Records with scene code
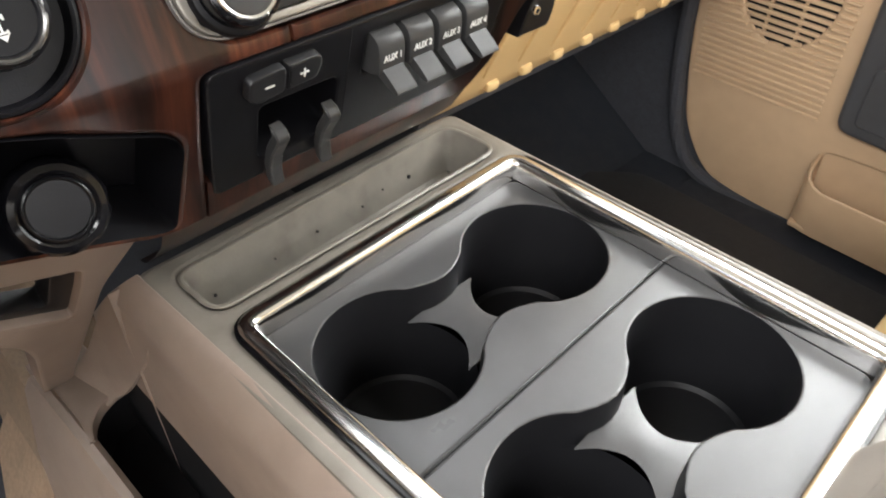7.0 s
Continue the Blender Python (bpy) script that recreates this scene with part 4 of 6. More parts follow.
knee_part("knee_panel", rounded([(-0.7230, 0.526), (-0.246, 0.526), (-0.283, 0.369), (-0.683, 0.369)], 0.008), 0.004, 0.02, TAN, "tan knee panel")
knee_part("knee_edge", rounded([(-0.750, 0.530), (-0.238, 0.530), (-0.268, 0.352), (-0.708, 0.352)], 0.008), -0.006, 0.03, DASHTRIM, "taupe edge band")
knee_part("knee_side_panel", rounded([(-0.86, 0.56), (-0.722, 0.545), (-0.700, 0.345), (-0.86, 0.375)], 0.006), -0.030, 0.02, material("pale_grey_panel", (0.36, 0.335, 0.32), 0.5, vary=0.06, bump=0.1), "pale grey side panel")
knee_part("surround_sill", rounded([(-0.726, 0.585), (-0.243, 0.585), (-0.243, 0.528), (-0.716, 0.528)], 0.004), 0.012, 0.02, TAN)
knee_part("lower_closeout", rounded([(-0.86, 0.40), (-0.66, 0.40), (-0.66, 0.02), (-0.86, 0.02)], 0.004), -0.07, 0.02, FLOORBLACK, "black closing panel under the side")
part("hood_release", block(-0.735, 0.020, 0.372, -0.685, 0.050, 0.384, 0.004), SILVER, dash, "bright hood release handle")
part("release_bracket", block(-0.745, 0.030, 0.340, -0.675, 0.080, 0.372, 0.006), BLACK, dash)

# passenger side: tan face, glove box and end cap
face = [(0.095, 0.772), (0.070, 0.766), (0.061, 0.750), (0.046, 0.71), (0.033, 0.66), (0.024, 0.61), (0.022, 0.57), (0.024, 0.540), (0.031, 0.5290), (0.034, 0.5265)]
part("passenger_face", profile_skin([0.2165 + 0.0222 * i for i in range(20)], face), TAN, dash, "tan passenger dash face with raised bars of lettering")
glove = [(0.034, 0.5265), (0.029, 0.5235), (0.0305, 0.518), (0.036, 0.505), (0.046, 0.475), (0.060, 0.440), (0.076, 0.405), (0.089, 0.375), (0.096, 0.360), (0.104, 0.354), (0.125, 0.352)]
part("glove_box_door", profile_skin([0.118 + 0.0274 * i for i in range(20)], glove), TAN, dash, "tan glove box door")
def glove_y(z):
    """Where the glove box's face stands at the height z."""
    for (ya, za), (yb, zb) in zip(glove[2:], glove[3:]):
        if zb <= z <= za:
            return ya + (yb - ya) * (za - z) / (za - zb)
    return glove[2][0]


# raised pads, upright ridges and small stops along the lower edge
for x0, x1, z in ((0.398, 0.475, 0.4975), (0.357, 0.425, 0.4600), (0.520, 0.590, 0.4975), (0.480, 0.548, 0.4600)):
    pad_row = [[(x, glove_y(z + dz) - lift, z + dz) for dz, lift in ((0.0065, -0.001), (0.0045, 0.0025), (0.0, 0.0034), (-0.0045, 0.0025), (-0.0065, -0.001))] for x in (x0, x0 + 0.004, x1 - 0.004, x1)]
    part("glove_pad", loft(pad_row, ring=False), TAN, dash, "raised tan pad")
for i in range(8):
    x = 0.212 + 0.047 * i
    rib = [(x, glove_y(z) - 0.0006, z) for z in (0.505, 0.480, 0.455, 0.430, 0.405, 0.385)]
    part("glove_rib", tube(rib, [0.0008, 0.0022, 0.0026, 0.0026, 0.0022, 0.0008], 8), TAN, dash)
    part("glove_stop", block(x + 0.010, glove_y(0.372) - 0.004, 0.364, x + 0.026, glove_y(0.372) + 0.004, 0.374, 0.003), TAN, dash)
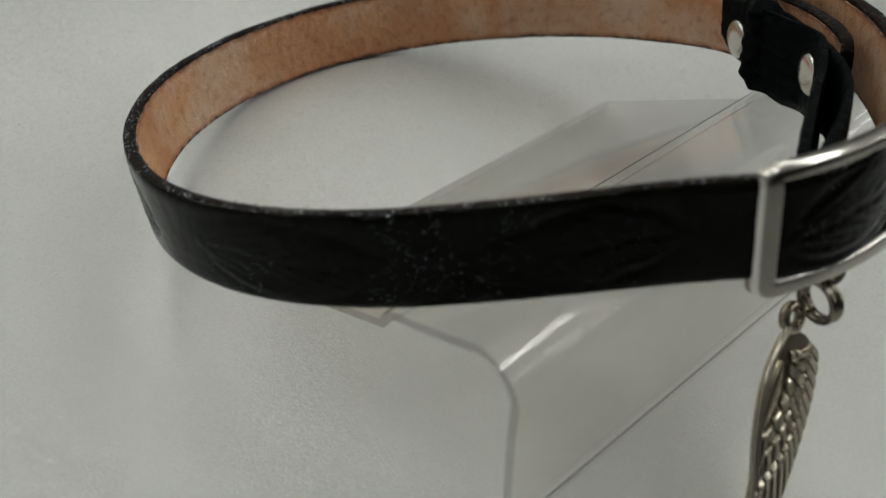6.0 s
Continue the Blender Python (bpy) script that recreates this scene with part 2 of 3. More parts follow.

Exercise goal
Transcribe each line above verbatim, with the pictures left out.

Final answer
7.0 s
Continue the Blender Python (bpy) script that recreates this scene with part 4 of 6. More parts follow.
knee_part("knee_panel", rounded([(-0.7230, 0.526), (-0.246, 0.526), (-0.283, 0.369), (-0.683, 0.369)], 0.008), 0.004, 0.02, TAN, "tan knee panel")
knee_part("knee_edge", rounded([(-0.750, 0.530), (-0.238, 0.530), (-0.268, 0.352), (-0.708, 0.352)], 0.008), -0.006, 0.03, DASHTRIM, "taupe edge band")
knee_part("knee_side_panel", rounded([(-0.86, 0.56), (-0.722, 0.545), (-0.700, 0.345), (-0.86, 0.375)], 0.006), -0.030, 0.02, material("pale_grey_panel", (0.36, 0.335, 0.32), 0.5, vary=0.06, bump=0.1), "pale grey side panel")
knee_part("surround_sill", rounded([(-0.726, 0.585), (-0.243, 0.585), (-0.243, 0.528), (-0.716, 0.528)], 0.004), 0.012, 0.02, TAN)
knee_part("lower_closeout", rounded([(-0.86, 0.40), (-0.66, 0.40), (-0.66, 0.02), (-0.86, 0.02)], 0.004), -0.07, 0.02, FLOORBLACK, "black closing panel under the side")
part("hood_release", block(-0.735, 0.020, 0.372, -0.685, 0.050, 0.384, 0.004), SILVER, dash, "bright hood release handle")
part("release_bracket", block(-0.745, 0.030, 0.340, -0.675, 0.080, 0.372, 0.006), BLACK, dash)

# passenger side: tan face, glove box and end cap
face = [(0.095, 0.772), (0.070, 0.766), (0.061, 0.750), (0.046, 0.71), (0.033, 0.66), (0.024, 0.61), (0.022, 0.57), (0.024, 0.540), (0.031, 0.5290), (0.034, 0.5265)]
part("passenger_face", profile_skin([0.2165 + 0.0222 * i for i in range(20)], face), TAN, dash, "tan passenger dash face with raised bars of lettering")
glove = [(0.034, 0.5265), (0.029, 0.5235), (0.0305, 0.518), (0.036, 0.505), (0.046, 0.475), (0.060, 0.440), (0.076, 0.405), (0.089, 0.375), (0.096, 0.360), (0.104, 0.354), (0.125, 0.352)]
part("glove_box_door", profile_skin([0.118 + 0.0274 * i for i in range(20)], glove), TAN, dash, "tan glove box door")
def glove_y(z):
    """Where the glove box's face stands at the height z."""
    for (ya, za), (yb, zb) in zip(glove[2:], glove[3:]):
        if zb <= z <= za:
            return ya + (yb - ya) * (za - z) / (za - zb)
    return glove[2][0]


# raised pads, upright ridges and small stops along the lower edge
for x0, x1, z in ((0.398, 0.475, 0.4975), (0.357, 0.425, 0.4600), (0.520, 0.590, 0.4975), (0.480, 0.548, 0.4600)):
    pad_row = [[(x, glove_y(z + dz) - lift, z + dz) for dz, lift in ((0.0065, -0.001), (0.0045, 0.0025), (0.0, 0.0034), (-0.0045, 0.0025), (-0.0065, -0.001))] for x in (x0, x0 + 0.004, x1 - 0.004, x1)]
    part("glove_pad", loft(pad_row, ring=False), TAN, dash, "raised tan pad")
for i in range(8):
    x = 0.212 + 0.047 * i
    rib = [(x, glove_y(z) - 0.0006, z) for z in (0.505, 0.480, 0.455, 0.430, 0.405, 0.385)]
    part("glove_rib", tube(rib, [0.0008, 0.0022, 0.0026, 0.0026, 0.0022, 0.0008], 8), TAN, dash)
    part("glove_stop", block(x + 0.010, glove_y(0.372) - 0.004, 0.364, x + 0.026, glove_y(0.372) + 0.004, 0.374, 0.003), TAN, dash)
6.0 s
Continue the Blender Python (bpy) script that recreates this scene with part 2 of 3. More parts follow.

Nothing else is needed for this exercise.